> INSTRUCTION:
Repeat exactly the lines from the one containing "4. More parts follow." through the one containing "0.02)), VINYL, seat)", both lines included, please, without any other lines.

Records contained in a dataset:
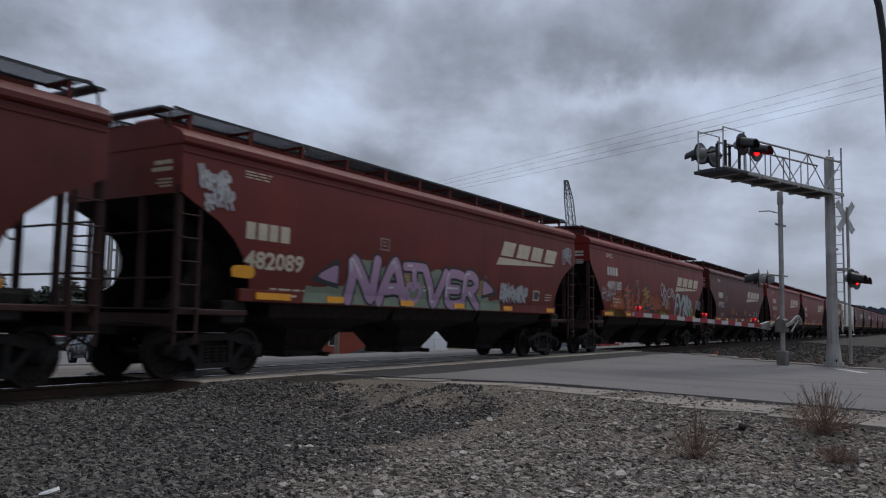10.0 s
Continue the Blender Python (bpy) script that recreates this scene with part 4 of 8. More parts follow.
    if logo == "wedge":
        part("logo", decal(wedge_logo(*(logo_at or (2.9, 3.02))), levels), CREAMPAINT if seed % 2 else WHITEPAINT, car, "leaning block logo over a long wedge")
    elif logo == "round":
        (x, z), r = logo_at or (6.25, 3.0), 0.78
        worn = paint is RUSTBROWN
        cream, ochre = ((0.36, 0.33, 0.27), (0.30, 0.20, 0.085)) if worn else ((0.48, 0.43, 0.33), (0.40, 0.28, 0.13))
        part("logo", decal([disc(x, z, r)], levels), faded("emblem_" + ("dull" if worn else "bright"), cream, ochre, 2.45, 3.0), car, "faded round cream emblem with a cross")
        # car colour shows between the arms of the cross, more above than below
        gaps = []
        for sx in (-1, 1):
            gaps.append([(x + sx * 0.12, z + 0.14)] + [(x + sx * 0.50 * math.cos(t), z + 0.50 * math.sin(t)) for t in (0.28, 0.6, 0.95, 1.32)][::1])
            gaps.append([(x + sx * 0.12, z - 0.16), (x + sx * 0.42, z - 0.16), (x + sx * 0.36, z - 0.30), (x + sx * 0.14, z - 0.48)])
        if worn:
            gaps += [[(x - 0.36, z + 0.56), (x - 0.13, z + 0.42), (x - 0.13, z + r + 0.01), (x - 0.34, z + r - 0.06)], [(x + 0.14, z + 0.46), (x + 0.40, z + 0.50), (x + 0.30, z + r - 0.05), (x + 0.14, z + r)]]
        part("name_bar", decal([[(x - 0.36 + i * 0.155, z - 0.05), (x - 0.26 + i * 0.155, z - 0.05), (x - 0.26 + i * 0.155, z + 0.05), (x - 0.36 + i * 0.155, z + 0.05)] for i in range(5)], levels, 0.011), FAINTBLACK, car)["kind"] = "stuff"
        part("logo_ground", decal(gaps, levels, 0.009), paint, car)["kind"] = "stuff"
        arcs = [0.15 + 0.19 * i for i in range(6)] + [math.pi - 0.95 + 0.19 * i for i in range(8)] + [-0.5, -0.3, -0.1]
        ring = [[(x + q * r * math.cos(t), z + q * r * math.sin(t)) for q, t in ((0.74, a), (0.90, a), (0.90, a + 0.09), (0.74, a + 0.09))] for a in arcs]
        part("logo_ring", decal(ring, levels, 0.009), paint, car)["kind"] = "stuff"
    return car, levels, end


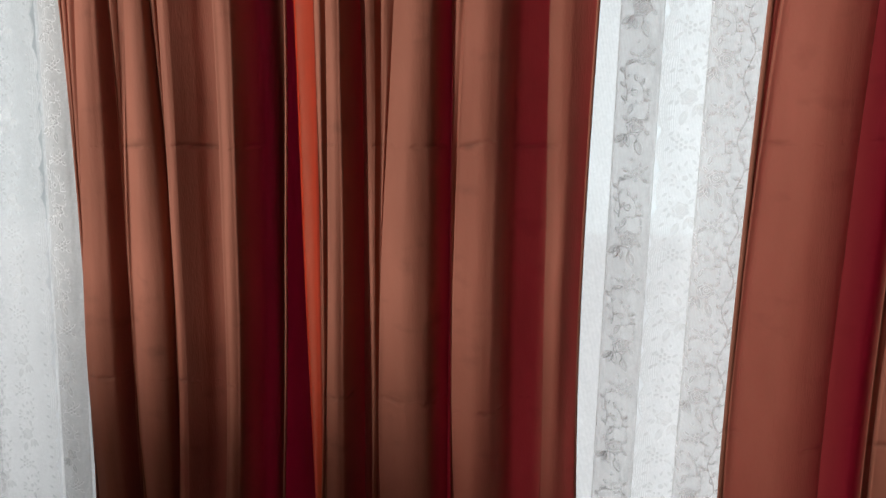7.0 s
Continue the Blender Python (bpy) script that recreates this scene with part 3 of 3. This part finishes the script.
def lace_curtain(x0, x1, bands, y_base, label, scallop="", motif_from=None, faint=()):
    """bands: (x from, x to, rose u, sprig u). scallop: 'left' or 'right', the side with the ringed, scalloped border."""
    p, s, starts = lace_path(x0, x1, [b[:2] for b in bands], y_base)
    z = np.concatenate([np.linspace(LACE_TOP, LACE_FOOT, 420)])
    cols = np.unique(np.concatenate([s, np.arange(0, s[-1], 0.02)]))
    cx, cy = np.interp(cols, s, p[:, 0]), np.interp(cols, s, p[:, 1])

    def place(u, v, lift):
        x, y = np.interp(u, s, p[:, 0]), np.interp(u, s, p[:, 1])
        x += min(u, 0.0) + max(u - s[-1], 0.0)
        wave = 0.004 * math.sin(x * 55 + 0.6 * math.sin(v * 2.0))
        return (float(x + slant(x, v)), float(y + wave - lift), float(v))

    pts = np.empty((len(z), len(cols), 3))
    pts[:, :, 0] = cx[None] + slant(cx[None], z[:, None])
    pts[:, :, 1] = cy[None] + 0.004 * np.sin(cx[None] * 55 + 0.6 * np.sin(z[:, None] * 2.0))
    pts[:, :, 2] = z[:, None]
    bulge = 0.011 * np.abs(np.sin(math.pi * z / 0.068)) ** 0.7 + 0.006 * np.sin(z * 24 + 1.5 * np.sin(z * 7))
    if scallop == "left":
        pts[:, 0, 0] -= bulge
    if scallop == "right":
        pts[:, -1, 0] += bulge
    uv = np.stack([np.repeat(cols[None], len(z), 0), np.repeat(z[:, None], len(cols), 1)], -1)
    thing = empty("lace_curtain", label, "net curtain", "lace curtains on the rail")
    grid_mesh("net", pts, NET, thing, uv=uv)
    heading = pts[:8].copy()
    heading[:, :, 1] -= 0.004
    grid_mesh("heading_tape", heading[:6], NET, thing, uv=uv[:6])
    m = Motifs(place, 1.15)
    for (a, b, rose_u, sprig_u), st in zip(bands, starts):
        for i in range(-6, 6):
            v = ROSE_Z + 0.2 * i
            if rose_u:
                m.repeat(st + rose_u[0], v + rose_u[1], 1)
            if sprig_u:
                m.sprig(st + sprig_u, v + 0.05, 1)
    m.build(thing, MOTIF, FAINT_MOTIF, "rose_pattern", "white woven roses, leaves and dotted clusters")
    m = Motifs(place, 0.8)
    for u, dv in faint:
        for i in range(-6, 6):
            m.repeat(u, ROSE_Z + 0.2 * i + dv, -1)
    if scallop:
        # scalloped border: a rim, a row of rings and a chain of small leaves
        side = 1 if scallop == "left" else -1
        base = 0.0 if scallop == "left" else s[-1]
        heights = np.arange(0.1, LACE_TOP - 0.05, 0.004)
        arc = lambda v: 0.011 * abs(math.sin(math.pi * v / 0.068)) ** 0.7
        for first in range(0, len(heights) - 20, 20):
            m.stem([(base + side * (0.0015 - arc(v)), v) for v in heights[first:first + 21]], 0.0026)
            m.stem([(base + side * (0.0125 - arc(v)), v) for v in heights[first:first + 21]], 0.0016)
        for i in range(int((LACE_TOP - 0.15) / 0.0136)):
            v = 0.1 + 0.0136 * i
            m.loop(base + side * (0.0070 - arc(v)), v, 0.0042, n=9, width=0.0022)
            if i % 2:
                m.leaf(base + side * (0.015 - arc(v)), v, 0.013, 0.006, 0.7 if side > 0 else 2.4, vein=False)
    m.build(thing, PALE_MOTIF, FAINT_MOTIF, "border_pattern", "white woven rings along the scalloped border")
    return thing


lace_curtain(-1.95, -0.812, [(-1.30, -1.20, (0.035, 0.02), None), (-1.06, -0.98, (0.035, 0.10), None)], 0.128, "white lace net curtain with a scalloped ringed border", "right", faint=((1.445, 0.05), (1.37, 0.13), (1.29, 0.02)))
lace_curtain(-0.792, 0.540, [(-0.775, -0.700, (0.036, 0.03), None), (-0.45, -0.36, (0.035, 0.0), None), (-0.12, -0.03, (0.035, 0.08), None), (0.18, 0.26, (0.035, 0.08), None), (0.467, 0.539, (0.033, 0.0), None)], 0.118, "white lace net curtain with woven rose stripes in pleats")
lace_curtain(0.553, 1.95, [(0.616, 0.715, (0.024, -0.09), 0.062), (0.95, 1.04, (0.03, 0.0), None), (1.30, 1.40, (0.03, 0.1), None)], 0.134, "white lace net curtain with roses and leafy tendrils", "left", faint=((0.040, 0.05),))

# ---- unseen sofa below the view, added to shade the lower curtains ----
sofa = empty("sofa", "unseen dark brown fabric sofa added to shade the lower curtains", "sofa")
part("backrest", boxed(-0.42, 1.35, -0.98, -0.80, 0.12, 0.94, 0.05), SOFA_CLOTH, sofa, smooth=True)
# extra block, sized to keep the room's light off the lower folds
part("corner_blocker", boxed(-2.05, -0.43, -0.80, -0.60, 0.12, 1.05, 0.05), SOFA_CLOTH, sofa, smooth=True)
part("seat", boxed(-2.03, 1.33, -1.70, -0.982, 0.12, 0.43, 0.04), SOFA_CLOTH, sofa, smooth=True)
for x in (-1.95, 1.25):
    for y in (-1.6, -1.05):
        part("leg", boxed(x - 0.03, x + 0.03, y - 0.03, y + 0.03, 0.0, 0.12, 0.006), FLOOR_WOOD, sofa)
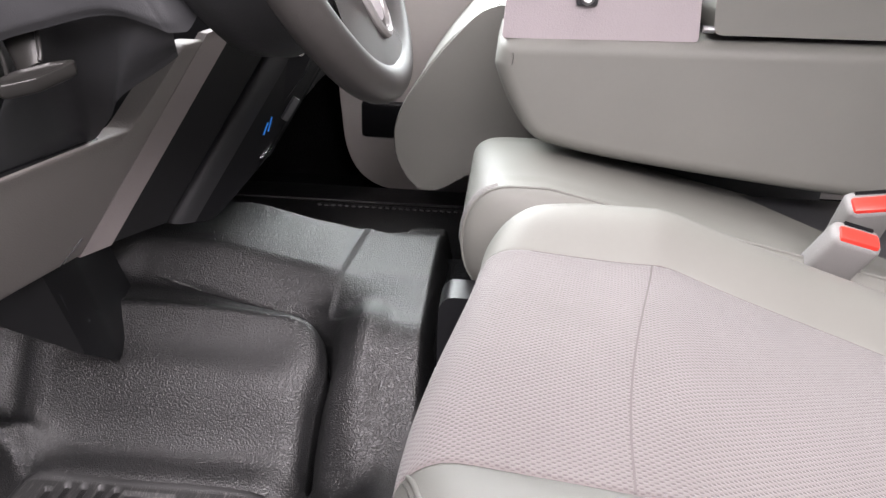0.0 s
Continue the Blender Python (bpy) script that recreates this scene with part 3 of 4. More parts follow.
SIDE = -1.0 if beside(60, 0.01, 0.0).y > beside(60, 0.0, 0.0).y else 1.0
# dark dashes: the shade of the stitch holes, put into the thread's colour
for i in range(8, 250, 2):
    part("stitch", tube([beside(i, SIDE * 0.0054, 0.0002), beside(i + 1, SIDE * 0.0054, 0.0002)], 0.0007, 5), STITCH_SHADE, seat)


def pillow(outline, front, back, r, seg=6):
    """An upright slab seen from the door side, its rim rounded over."""
    n = len(outline)
    pts = [Vector(p) for p in outline]
    ins = []
    for i in range(n):
        d = (pts[(i + 1) % n] - pts[i - 1]).normalized()
        ins.append(Vector((-d.y, d.x)))
    c = sum(pts, Vector((0, 0))) / n
    if (c - pts[0]).dot(ins[0]) < 0:
        ins = [-v for v in ins]
    bm, rings = bmesh.new(), []
    for k in range(seg + 1):
        a = k / seg * math.pi / 2
        rings.append([bm.verts.new((p.x + q.x * r * (1 - math.sin(a)), front + r * (1 - math.cos(a)), p.y + q.y * r * (1 - math.sin(a)))) for p, q in zip(pts, ins)])
    rings.append([bm.verts.new((p.x, back, p.y)) for p in pts])
    for a, b in zip(rings, rings[1:]):
        for k in range(n):
            bm.faces.new((a[k], a[(k + 1) % n], b[(k + 1) % n], b[k]))
    bm.faces.new(rings[0])
    bm.faces.new(rings[-1][::-1])
    return bm


part("side_shield", pillow(rounded([(0.248, 0.05), (0.248, 0.268), (0.270, 0.291), (0.36, 0.281), (0.86, 0.22), (0.86, 0.05)], 0.05, 9), -0.397, -0.335, 0.020), SHIELD, seat, "slate plastic side shield", True, 60)
part("backrest", sheet(lambda u, v: Vector((0.84 + 0.22 * v - 0.03 * math.sin(u * math.pi), -0.36 + 0.54 * u, 0.22 + 0.68 * v)), 10, 10, (0.11, 0, 0.02)), VINYL, seat)

track = thing("seat_track", (0.26, -0.33, 0.03), "steel seat track with a slate plastic end cover", "seat track")
part("end_slot", block((0.166, -0.39, 0.015), (0.196, -0.305, 0.092), 0.006), DARK_GLOSS, track, "black slot")
part("end_cover", prism(rounded([(0.186, 0.02), (0.192, 0.095), (0.204, 0.108), (0.30, 0.10), (0.30, 0.02)], 0.01, 3), "y", -0.39, -0.322, 0.006, 2), SHIELD, track)
part("rail", tube([(0.200, -0.308, 0.098), (0.28, -0.313, 0.098), (0.5, -0.33, 0.095)], 0.0070, 10), STEEL, track, "bright steel rail")
part("lip", block((0.178, -0.314, 0.090), (0.236, -0.293, 0.105), 0.004), DARK_SMOOTH, track)
solo("floor_plug", lathe([(0.014, 0.0), (0.014, 0.0025), (0.012, 0.0036), (0.004, 0.0038)], (0.258, -0.236, liner_height(0.258, -0.236) - 0.002), (0, 0, 1), 24), DISC, "round grey plastic plug in the liner", "plug")
riser = thing("seat_riser", (0.21, 0.05, 0.0), "dark grey plastic seat riser covers", "seat base")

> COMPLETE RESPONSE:
Continue the Blender Python (bpy) script that recreates this scene with part 3 of 4. More parts follow.
SIDE = -1.0 if beside(60, 0.01, 0.0).y > beside(60, 0.0, 0.0).y else 1.0
# dark dashes: the shade of the stitch holes, put into the thread's colour
for i in range(8, 250, 2):
    part("stitch", tube([beside(i, SIDE * 0.0054, 0.0002), beside(i + 1, SIDE * 0.0054, 0.0002)], 0.0007, 5), STITCH_SHADE, seat)


def pillow(outline, front, back, r, seg=6):
    """An upright slab seen from the door side, its rim rounded over."""
    n = len(outline)
    pts = [Vector(p) for p in outline]
    ins = []
    for i in range(n):
        d = (pts[(i + 1) % n] - pts[i - 1]).normalized()
        ins.append(Vector((-d.y, d.x)))
    c = sum(pts, Vector((0, 0))) / n
    if (c - pts[0]).dot(ins[0]) < 0:
        ins = [-v for v in ins]
    bm, rings = bmesh.new(), []
    for k in range(seg + 1):
        a = k / seg * math.pi / 2
        rings.append([bm.verts.new((p.x + q.x * r * (1 - math.sin(a)), front + r * (1 - math.cos(a)), p.y + q.y * r * (1 - math.sin(a)))) for p, q in zip(pts, ins)])
    rings.append([bm.verts.new((p.x, back, p.y)) for p in pts])
    for a, b in zip(rings, rings[1:]):
        for k in range(n):
            bm.faces.new((a[k], a[(k + 1) % n], b[(k + 1) % n], b[k]))
    bm.faces.new(rings[0])
    bm.faces.new(rings[-1][::-1])
    return bm


part("side_shield", pillow(rounded([(0.248, 0.05), (0.248, 0.268), (0.270, 0.291), (0.36, 0.281), (0.86, 0.22), (0.86, 0.05)], 0.05, 9), -0.397, -0.335, 0.020), SHIELD, seat, "slate plastic side shield", True, 60)
part("backrest", sheet(lambda u, v: Vector((0.84 + 0.22 * v - 0.03 * math.sin(u * math.pi), -0.36 + 0.54 * u, 0.22 + 0.68 * v)), 10, 10, (0.11, 0, 0.02)), VINYL, seat)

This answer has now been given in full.